Will Volkswagen jump on the bandwagon of unionizing?
It's a question Mark West with Citizens for Free Markets hope employees say 'no' to.
"The employees are getting a lot of information these days and probably primarily from the other side. from the UAW. And that's a one sided story," said West.
The united auto workers wants to represent the Chattanooga plant as a union, but speakers want to convince employees they're not needed.
"The plant has been very productive and very successful for five years now. It's been great for the city of Chattanooga. There's great relationships between the management and workers so the question they might be asking is why do we need the UAW coming here from Detroit and organizing for us. We seem to be doing okay," said Matt Patterson of the Competitive Enterprise Institute.
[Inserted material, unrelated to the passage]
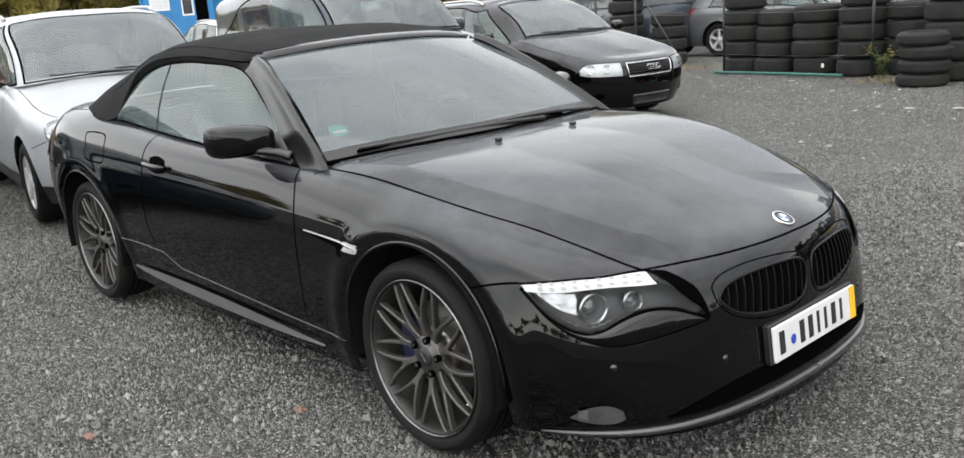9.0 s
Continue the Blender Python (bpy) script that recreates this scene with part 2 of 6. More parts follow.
lamp_white = surface("lamp_strip", (0.48, 0.49, 0.50), (0.62, 0.62, 0.63), scale=30, rough=0.5, metal=0.2)
lamp_grey = surface("lamp_haze", (0.40, 0.41, 0.42), (0.62, 0.62, 0.62), scale=14, rough=0.3, metal=0.4, coat=1.0)
lamp_red = surface("tail_lamp_red", (0.27, 0.006, 0.009), (0.38, 0.010, 0.013), scale=30, rough=0.2, coat=0.4)
lamp_orange = surface("indicator_orange", (0.75, 0.20, 0.02), (0.85, 0.28, 0.03), scale=20, rough=0.2, coat=1.0)
plate_white = surface("plate_white", (0.66, 0.66, 0.655), (0.72, 0.72, 0.71), rough=0.4)
plate_yellow = surface("plate_yellow", (0.85, 0.50, 0.02), (0.9, 0.55, 0.03), rough=0.4)
ink_black = surface("ink_black", (0.012, 0.012, 0.012), rough=0.6)
ink_blue = surface("ink_blue", (0.02, 0.05, 0.40), rough=0.5)
badge_blue = surface("badge_blue", (0.09, 0.15, 0.26), (0.13, 0.20, 0.32), rough=0.3)
sticker_green = surface("sticker_green", (0.02, 0.36, 0.27), (0.03, 0.42, 0.32), rough=0.5)
paper_white = surface("paper_white", (0.50, 0.50, 0.48), (0.66, 0.66, 0.64), scale=12, rough=0.8, bump=0.3, bump_scale=25)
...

Patterson points to Detroit as an example of the after effects of unions. The city went bankrupt the same day as the meeting.
"What it basically does is it restricts the business's ability to allocate it's resources to meet demands of the market. WE see that with GM which filed for bankruptcy as you know and now Detroit has filed for bankruptcy," said Patterson.
Many fear that if they don't join the union, Chattanooga's plant won't get the deal on making VW's new SUV model.
"I think that's another fear or scare tactic that certain parties are raising to try to intimidate the employees into signing a card and joining the union," said West.